This is what happens when you trifle with the Waitangi Tribunal. Tongariro erupts. The mountain speaks. No, more than speaks, it blows its top. It writes its umbrage large in fire and smoke and wrathful rumbles. And, suddenly, the roads are closed and there's ash all over the veggies and, within hours, making nature's outrage plain in every trifler's nostril, Wellington is reeking of sulphur.
Mind you, that's not very surprising. Wellington's always reeked of sulphur - it's the smell of people selling their souls to the Devil. Which is what you've got to do in that unsteady hamlet if you want to get ahead. In that sense, the Tongariro pong was basically just more of the same really, something else that got up people's noses.
And there's nothing that won't get up a Wellington nose at some time or other. The poor dears take offence more often than most of us draw breath. You can guarantee there'll be somebody in the bureaucracy, right now, peg on nose, busily drafting an amendment to prohibit any future unsolicited discharge of volcanic odours without full public consultation and a resource consent.
So, if the effects of Tongariro's conniption were felt only in Wellington, most of us would just say, "Serves them right", and go about our saintly lives. After all, we weren't the ones who trifled with the tribunal and roused Mahuika's ire.
But sadly, it's worse than that; much worse. Because the Olympics have gone pear-shaped as well. Things were going spiffingly there for a while - well, until Monday, anyway. Everything was hunky dory. The bee's knees weren't a patch on ours. We were kicking butt, whuppin' ass, cock-a-hoop, ruling the roost, top of the medal table, Number One on a per capita basis.
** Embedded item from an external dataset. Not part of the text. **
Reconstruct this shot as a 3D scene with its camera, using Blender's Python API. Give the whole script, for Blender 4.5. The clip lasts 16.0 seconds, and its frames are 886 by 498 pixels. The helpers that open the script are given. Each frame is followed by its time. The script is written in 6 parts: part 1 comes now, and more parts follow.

Not any more, though. The moment our mountain went Vesuvial, London turned to custard city; hopes dashed, forms unfilled, boxes left unticked, paperwork incomplete, putters put out, runners left behind, the wheels falling off our chariots of fire. Suddenly, that leathery lass, Matilda, was waltzing away with the medals and we were back in the pack again, pipped at the post, passed in the straight, no longer top of the charts, our bragging rights up in smoke.
And it serves us right, ladies and gentlemen. This is what happens when you trifle with the Waitangi Tribunal. When you trifle with the Waitangi Tribunal, you don't just upset thin-skinned judges who consider it "inappropriate" for any cheeky sods - including their employers - to ask important people like them if they could, possibly, maybe, finish their report a wee bit sooner than planned.
No, indeed not; because, as we now see all too clearly, when you trifle with the Waitangi Tribunal, you offend the spirits as well as the judges and bring smoke, sulphur, lamentation and clerical error upon yourself.
On our heads be it, folks. We let it happen. We allowed mere mortals to trifle with the tribunal. We are culpable.
But stay your shamefaced tears a while. For there's a bright side here, a silver lining in this cloud of ash. If nothing else, Tongariro has spared us some embarrassment. Suppose it hadn't erupted and we were still Numero Uno (per capita-wise) on the medal table. And suppose all manner of hale and hearty, fit and healthy folk therefore said to themselves, "Mein Gott, sacre bleu, zat iz ze country pour moi. Hey up, luv, 'appen we'll emigrate and live a mucho grande vida there."
Then, when these folk from many climes arrive, lured by our unassailable sporting prowess and a desire to share its benefits and rewards, they very quickly discover that while we may be terrific rowers, for example, in these here parts, we can't even sort out who owns the flaming water we scull on.
Instead, they discover - or would have if Tongariro hadn't done its thing - that our sporting successes aren't replicated in other, arguably more important areas of our national life. When it comes to getting on track, playing as a team and going for gold in those areas, we don't. Fractious, squabbling, ably abetted by divisive legislation and establishment intransigence, we've made a bugger's muddle of our own Games, ticking all the wrong boxes and missing more targets than a blindfolded archer.
Put bluntly, what we achieve in sport, we don't achieve in some of life's other events.
In fact, if shooting yourself in the foot was an Olympic sport, we'd be guaranteed to get gold. As we would for going round in circles and tying ourselves in knots - not to mention flogging a dead horse, tripping ourselves up, missing the point, losing the plot and going backwards fast.
At least Tongariro's ire has spared us that indignity. We needn't worry about new arrivals chortling behind our blundering backs. For now, at least, our secret is safe.
Guilty we may feel for trifling with the tribunal, yet that must stand as some small consolation.